## Recorded data

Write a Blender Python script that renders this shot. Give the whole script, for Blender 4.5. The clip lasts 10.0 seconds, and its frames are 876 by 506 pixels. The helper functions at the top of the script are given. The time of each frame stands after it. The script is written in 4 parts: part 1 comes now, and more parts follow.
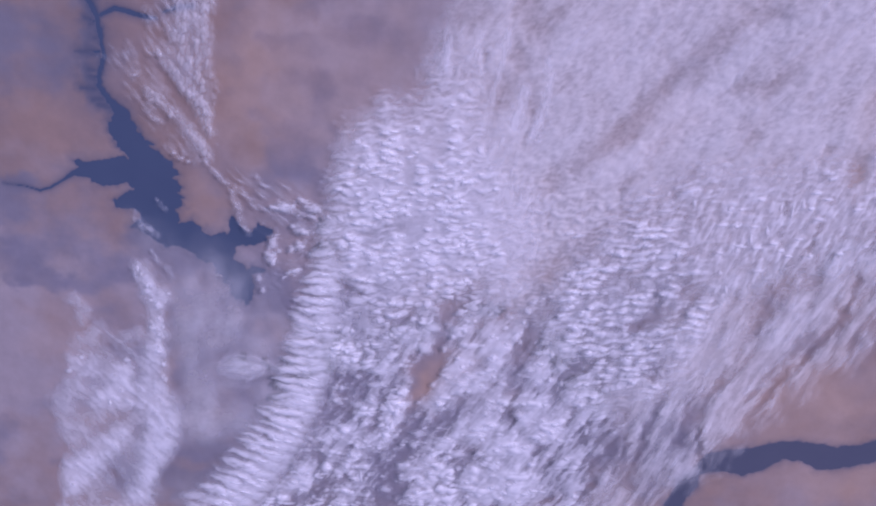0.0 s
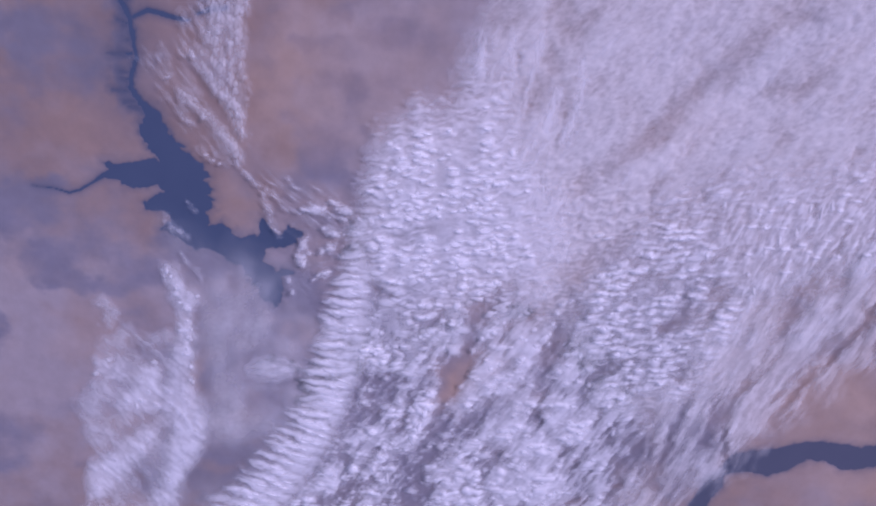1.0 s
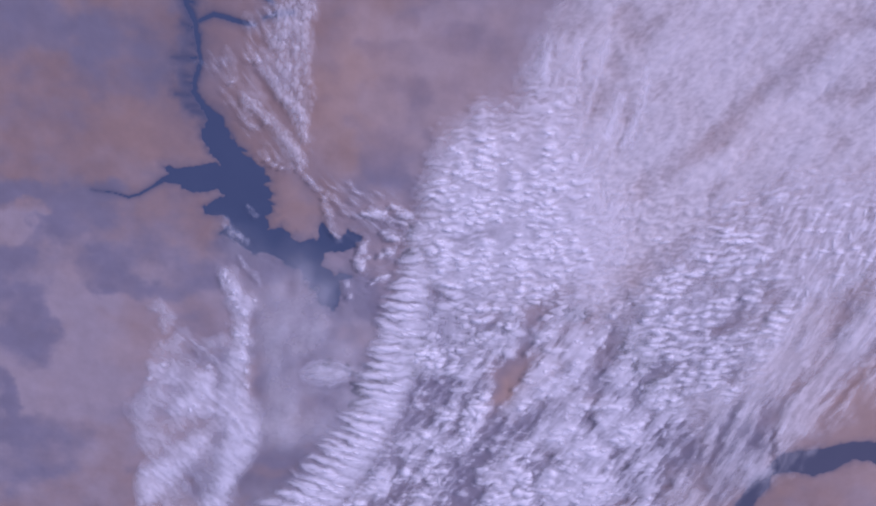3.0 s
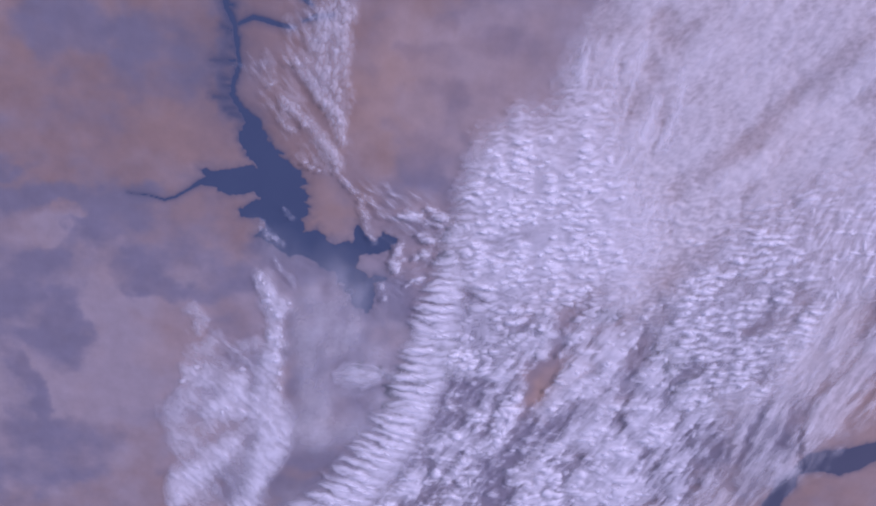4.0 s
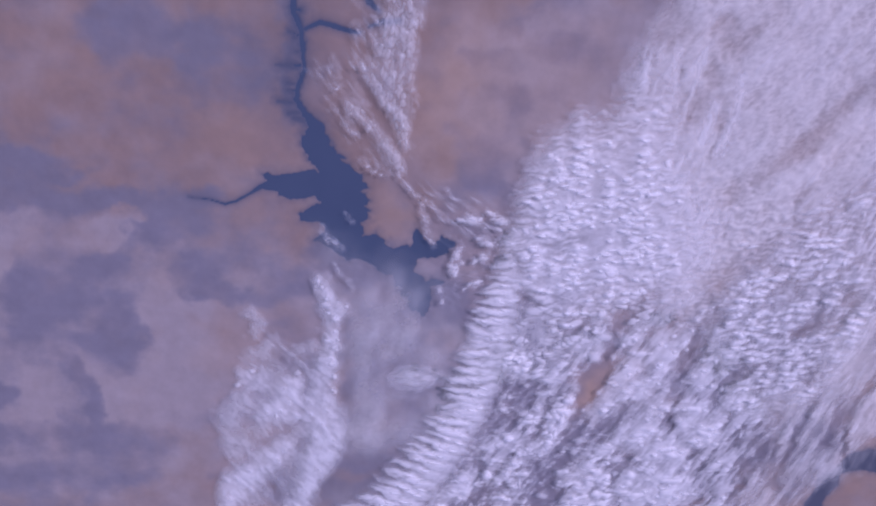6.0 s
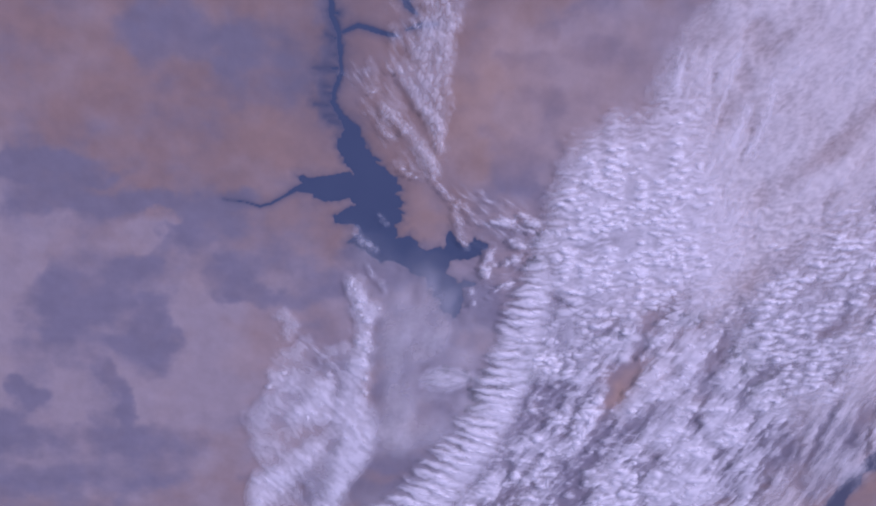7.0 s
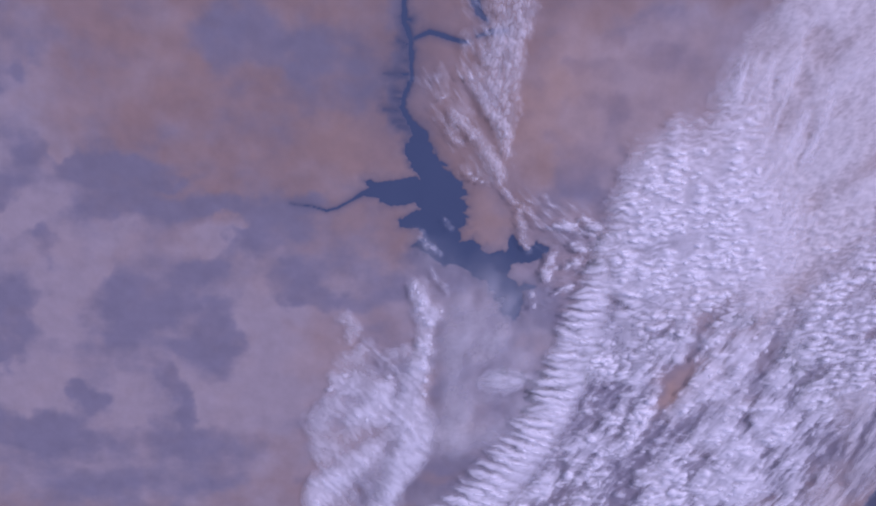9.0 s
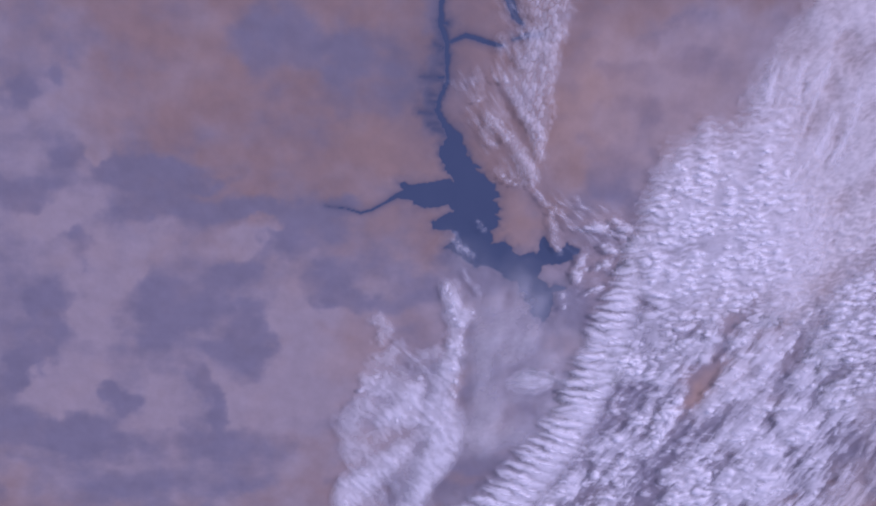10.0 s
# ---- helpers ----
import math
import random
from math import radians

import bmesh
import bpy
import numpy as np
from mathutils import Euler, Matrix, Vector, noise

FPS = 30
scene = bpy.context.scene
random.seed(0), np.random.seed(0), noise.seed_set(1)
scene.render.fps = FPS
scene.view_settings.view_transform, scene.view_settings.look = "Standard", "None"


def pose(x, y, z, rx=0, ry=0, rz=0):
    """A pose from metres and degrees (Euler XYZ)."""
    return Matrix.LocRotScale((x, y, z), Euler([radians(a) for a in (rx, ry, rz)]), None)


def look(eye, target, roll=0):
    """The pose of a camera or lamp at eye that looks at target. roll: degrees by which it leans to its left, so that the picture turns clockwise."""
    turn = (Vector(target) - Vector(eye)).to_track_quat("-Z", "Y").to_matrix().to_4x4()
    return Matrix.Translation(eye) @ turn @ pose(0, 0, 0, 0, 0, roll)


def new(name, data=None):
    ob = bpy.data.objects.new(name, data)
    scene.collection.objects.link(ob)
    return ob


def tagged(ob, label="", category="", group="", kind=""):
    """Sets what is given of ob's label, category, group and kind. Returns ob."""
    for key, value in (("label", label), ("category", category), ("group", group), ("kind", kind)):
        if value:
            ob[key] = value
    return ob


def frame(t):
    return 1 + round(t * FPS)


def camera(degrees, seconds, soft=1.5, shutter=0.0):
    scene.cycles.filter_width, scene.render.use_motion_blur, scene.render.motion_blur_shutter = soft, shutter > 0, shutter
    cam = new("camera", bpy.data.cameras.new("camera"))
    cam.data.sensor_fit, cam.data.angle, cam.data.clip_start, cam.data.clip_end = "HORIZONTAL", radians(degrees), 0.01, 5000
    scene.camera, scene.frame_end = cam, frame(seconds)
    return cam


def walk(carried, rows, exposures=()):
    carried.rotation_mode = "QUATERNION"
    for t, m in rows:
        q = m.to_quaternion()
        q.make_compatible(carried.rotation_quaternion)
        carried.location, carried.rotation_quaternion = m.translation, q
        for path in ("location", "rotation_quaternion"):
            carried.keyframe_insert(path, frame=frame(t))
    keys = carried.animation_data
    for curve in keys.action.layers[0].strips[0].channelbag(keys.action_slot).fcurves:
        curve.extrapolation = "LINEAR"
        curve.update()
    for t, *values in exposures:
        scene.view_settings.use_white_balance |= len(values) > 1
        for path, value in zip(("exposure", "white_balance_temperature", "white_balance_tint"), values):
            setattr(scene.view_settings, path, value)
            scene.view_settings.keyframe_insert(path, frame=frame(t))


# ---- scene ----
# The view from a high orbit, built at one metre to the kilometre: desert land with a
# reservoir and a river below broken cloud.
SUN_HIGH, SUN_ROUND = 46.0, -130.0     # degrees: height, and compass side from which the light comes
CLOUD_BASE = 3.2

cam = camera(50.0, 10.0, soft=2.0)
ROWS = [
    (0, 0.64, -0.04, 400, -22.287, 0.401, -0.007),
    (0.5, -11.14, 0.66, 400, -22.298, -0.017, 0.121),
    (1, -18.5, 1.09, 400, -22.305, -0.279, 0.202),
    (1.5, -27.6, 1.63, 400, -22.314, -0.602, 0.301),
    (2, -37.96, 2.24, 400, -22.326, -0.97, 0.414),
    (2.5, -46.14, 2.72, 400, -22.335, -1.261, 0.504),
    (4, -78.11, 4.61, 400, -22.377, -2.397, 0.854),
    (4.5, -87.6, 5.17, 400, -22.39, -2.734, 0.958),
    (5, -96.54, 5.7, 400, -22.404, -3.051, 1.056),
    (5.5, -105.66, 6.24, 400, -22.418, -3.376, 1.156),
    (7, -136.34, 8.05, 400, -22.47, -4.465, 1.494),
    (7.5, -148.11, 8.74, 400, -22.492, -4.883, 1.624),
    (8, -158.66, 9.37, 400, -22.512, -5.257, 1.741),
    (8.5, -167.76, 9.9, 400, -22.53, -5.58, 1.842),
    (9, -177.06, 10.45, 400, -22.55, -5.91, 1.946),
    (9.5, -187.64, 11.08, 400, -22.572, -6.286, 2.063),
    (10, -198.13, 11.69, 400, -22.595, -6.658, 2.18),
]
walk(cam, [(t, pose(x, y, z, rx, ry, rz)) for t, x, y, z, rx, ry, rz in ROWS],
     exposures=[(0.0, -0.19, 5420, 47), (10.0, -0.19, 5420, 47)])

# ---- light ----
world = bpy.data.worlds.new("sky")
scene.world = world
world.use_nodes = True
sky = world.node_tree.nodes.new("ShaderNodeTexSky")
sky.sky_type, sky.sun_disc = "NISHITA", False
sky.sun_elevation, sky.sun_rotation = radians(SUN_HIGH), radians(180 + SUN_ROUND)
background = world.node_tree.nodes["Background"]
background.inputs["Strength"].default_value = 0.11
world.node_tree.links.new(sky.outputs["Color"], background.inputs["Color"])
sun = new("sun", bpy.data.lights.new("sun", "SUN"))
sun.data.energy, sun.data.angle, sun.data.color = 3.2, radians(0.53), (1.0, 0.96, 0.9)
SUN_FROM = Vector((-math.sin(radians(SUN_ROUND)) * math.cos(radians(SUN_HIGH)),
                   -math.cos(radians(SUN_ROUND)) * math.cos(radians(SUN_HIGH)), math.sin(radians(SUN_HIGH))))
sun.matrix_world = look(SUN_FROM * 900, (0, 0, 0))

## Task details
Pick out and copy the lines of the material that include the word "angle".

## Worked solution
    cam.data.sensor_fit, cam.data.angle, cam.data.clip_start, cam.data.clip_end = "HORIZONTAL", radians(degrees), 0.01, 5000
sun.data.energy, sun.data.angle, sun.data.color = 3.2, radians(0.53), (1.0, 0.96, 0.9)